Customers who don’t want the exact color of the year can always use it as a jumping off point to a similar color, or wherever it takes them. Maybe a lighter or darker shade, or maybe it will lead them to green. Either way, it’s a great marketing tool for the color-confused.

 

Stop Screaming!

Mary Lawlor offers some swatches from Kelly-Moore; she also suggests that “in your face” purple won’t last as long as a subtler approach. “For the long haul purple, I would suggest either a washed out and pale color like Iris Ice (KM5626), a mid toned and neutral like Eastlake Lavender (HLS4246), or dark and moody like Violets are Blue (KM5633).
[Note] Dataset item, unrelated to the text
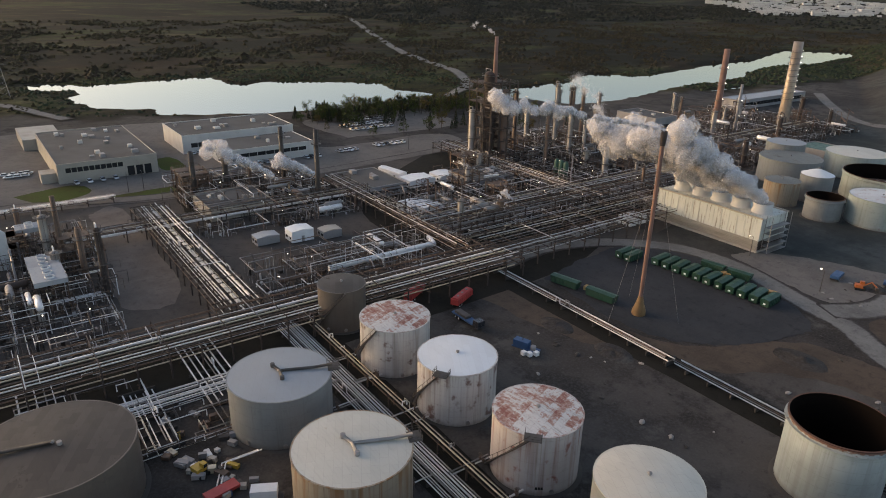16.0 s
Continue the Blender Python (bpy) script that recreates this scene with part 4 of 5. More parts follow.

An interesting statement—and again, it doesn’t have to be rock band loud to be interesting, pairs it with golds, greens, or chartreuse. “Those colors pair naturally with purple. Along with that, using red accents with purples will add a powerful punch,” said Mary.

If a customer is prevaricating on purple, because it’s…well…it’s purple…they can try some movable purple items first, said Lawlor. “Adding purple to interiors as a feature or accent is a great way to get on trend in a non-committal way. Be it a bookcase, interior of cabinetry or a full feature wall, adding a splash of a fun purple is affordable and an easy change if one should grow tired of it.”

 

Purple Partiality

Schlotter had several suggestions for Violet Verbena that will keep it fresh long after it cedes its COTY crown to another swatch. “Because of its chameleon-like qualities, it complements a variety of colors,” she said. “Combine it with a deep, rich black like Black Magic for a modern luxe look. For a light, airy palette, pair it with pastels like PPG Paints Sea Mist, a barely-there sea foam green; Oyster White, an off-white; or Peach Beauty, a light coral. To capitalize on its feminine side, pair it with PPG Paints Subdued, a muted pink; or Soothing Sapphire, a grounding navy. Violet Verbena perfectly complements earthy greens such as PPG Paints Photo Gray.” Demo these combinations—you may inspire customers to give it a try.